The Second District appeals court recently affirmed a harsh result against a subcontractor who failed to properly serve a Section 24 notice in accordance with the strictures of the Illinois Mechanics Lien Act.
The earth-moving subcontractor recorded a lien against a nascent Starbucks in Chicago’s western suburbs seeking payment for various change orders. It sent its lien notice to the property’s lender by certified mail but not to the property owner.
After a bench trial, the trial judge reluctantly found for the property owner defendants and held that the subcontractor’s lien notice failed to follow the Act. The subcontractor appealed.
Affirming judgment for the property owner, the Court first emphasized the oft-cited rule that since rights created by the Act are statutory, the statutory technical and procedural requirements are strictly construed. The burden of proving that each requirement of the Act has been satisfied is on the party seeking to enforce its lien – here, the subcontractor. But where there is no dispute that an owner actually received notice, courts will overlook technical defects.
Section 24 of the Act requires a subcontractor to serve notice of its intent to lien by certified mail or personal delivery to the record owner and lender (if known)within 90 days after completing the work on the property. 770 ILCS 60/24(a).
An exception to this notice requirement is where a general contractor’s sworn statement provides the owner notice of the subcontractor’s work and unpaid amount.
While courts will uphold a lien notice sent only to an owner (and not to the lender) since there is no concern of the owner being prejudiced or having to pay twice, the reverse isn’t true. Citing to half-century-old case law, the Court held that since notice to an owner is the ‘very substance of the basis on which a mechanic’s lien may be predicated,’, the Court refused to excuse the subcontractor’s failure to serve the owner with its lien notice even though the lender was given proper statutory notice.
And while the plaintiff attached some certified mail green (return) card copies to its written response to Defendant’s directed verdict motion at trial, the plaintiff never authenticated the cards or offered them in evidence at trial. As a result, the appeals court refused to consider the green cards as part of the appellate record. (An appeals court cannot consider documents that were not admitted into evidence at trial.)
In addition, the plaintiff’s trial testimony was conflicting. The Plaintiff’s owner’s testimony conflicted with a 2014 affidavit of mailing prepared by one of Plaintiff’s employees. This evidentiary dissonance failed to show the owner’s actual notice of the plaintiff’s lien notice. As a result, the trial court found that the plaintiff failed to carry its burden of proving that it complied with its Act lien notice rules.

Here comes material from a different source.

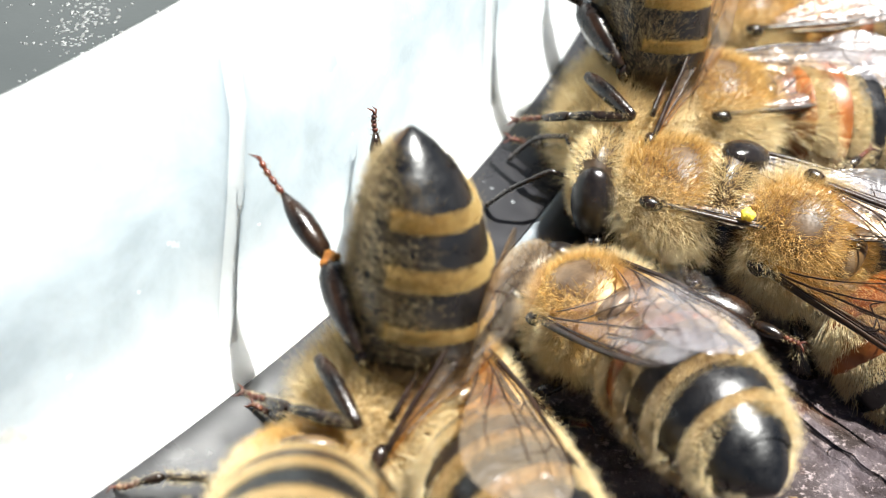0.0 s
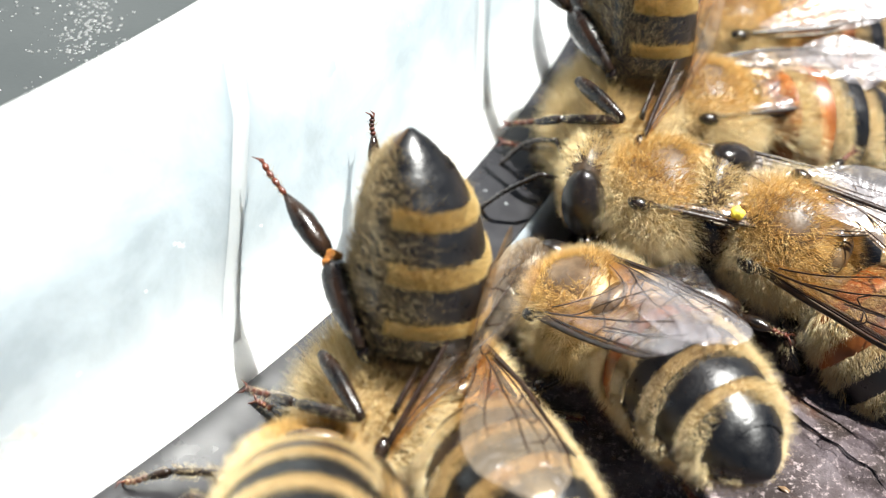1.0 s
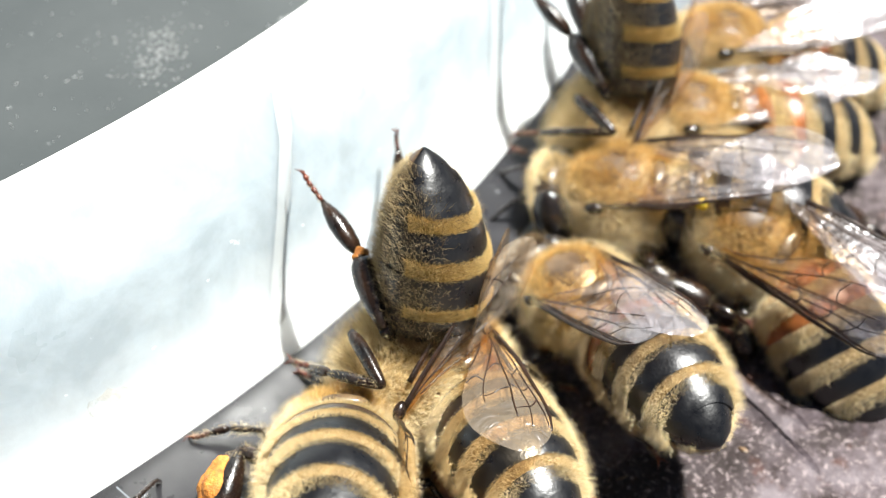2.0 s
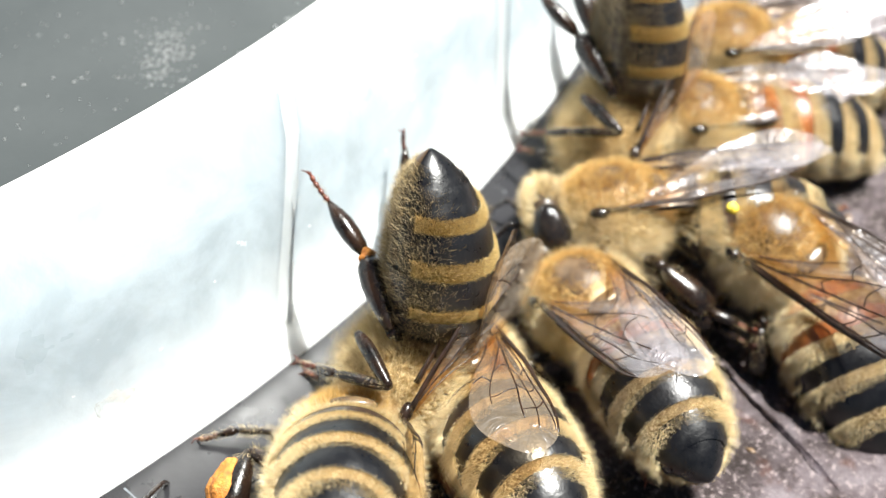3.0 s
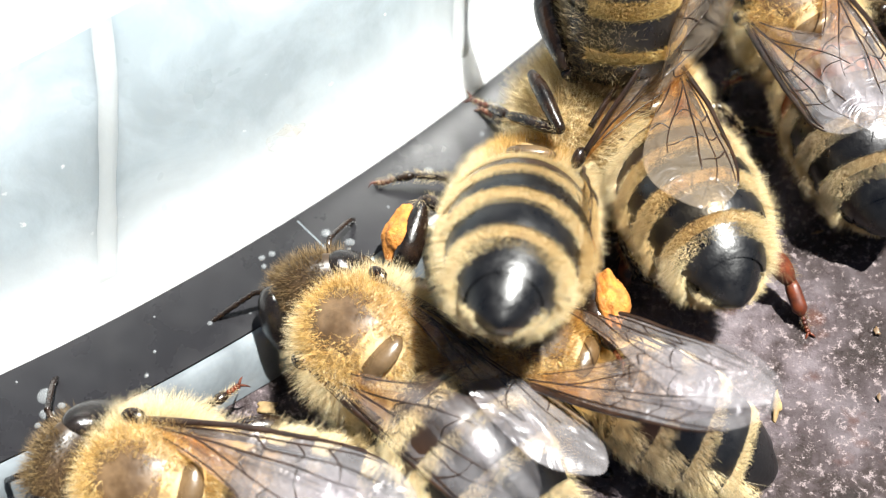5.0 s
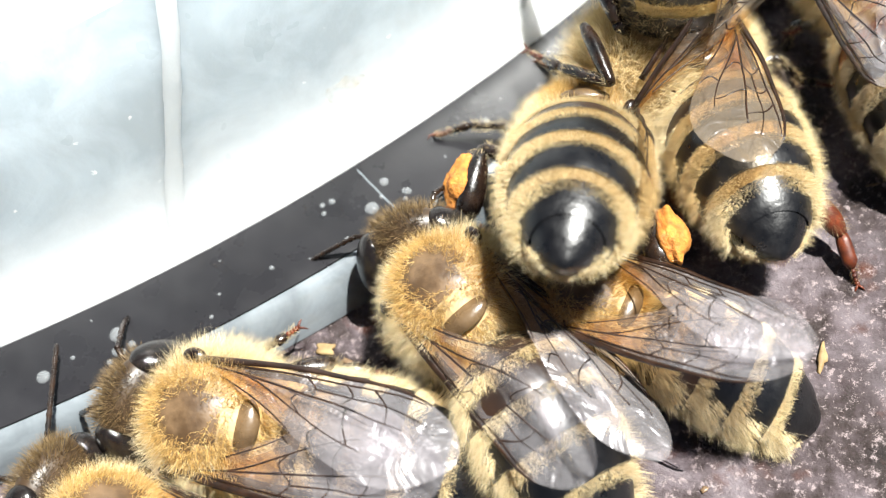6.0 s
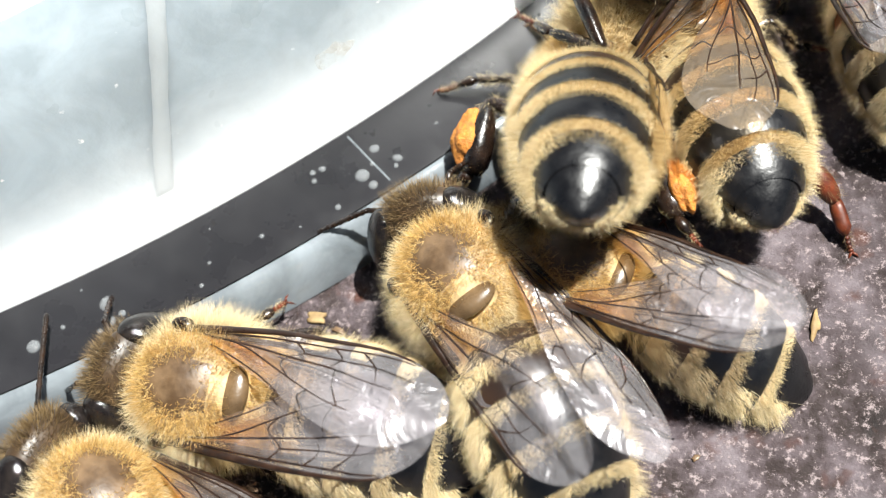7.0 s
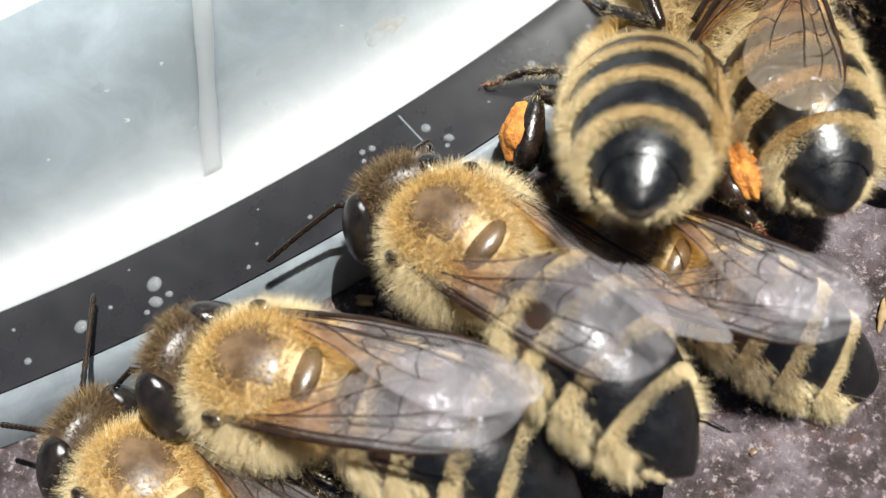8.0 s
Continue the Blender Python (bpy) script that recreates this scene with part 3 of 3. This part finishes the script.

The court then rejected the subcontractor’s argument that the owner had actual notice of its work since it saw the plaintiff performing grading work on the property and the plaintiff sent regular invoices to the owner’s agent. However, under Illinois law, the mere presence of or owner’s knowledge that a contractor on a job is not a valid substitute for the required statutory notice.
The court also nixed the subcontractor’s claim that the owner had actual notice of the subcontractor’s work based on the sworn statements submitted to the owner from the general contractor. While courts have upheld an otherwise deficient subcontractor lien notice where sworn statements in the record plainly show the subcontractor’s identity and amounts owed. Here, there were no sworn statements in the record. A trial witness may only testify to matters on which he/she has personal knowledge. Ill. R. Evid. 602. Since the plaintiff didn’t call to testify the owner’s construction manager – the only one who supposedly received the GC’s sworn statements (that identified plaintiff) – there was no competent evidence that the owner received and reviewed any sworn statements that referenced the plaintiff’s work and amounts owed.
Afterwords:
This case shows how unforgiving statutory notice requirements can be in the mechanics lien context.
In hindsight, the subcontractor plaintiff should have introduced certified mail receipts into evidence.
Failing that, it should have called the owner’s construction manager as an adverse agent to lock in testimony that the general contractor furnished the owner with sworn statements and those statements sufficiently identified the subcontractor plaintiff.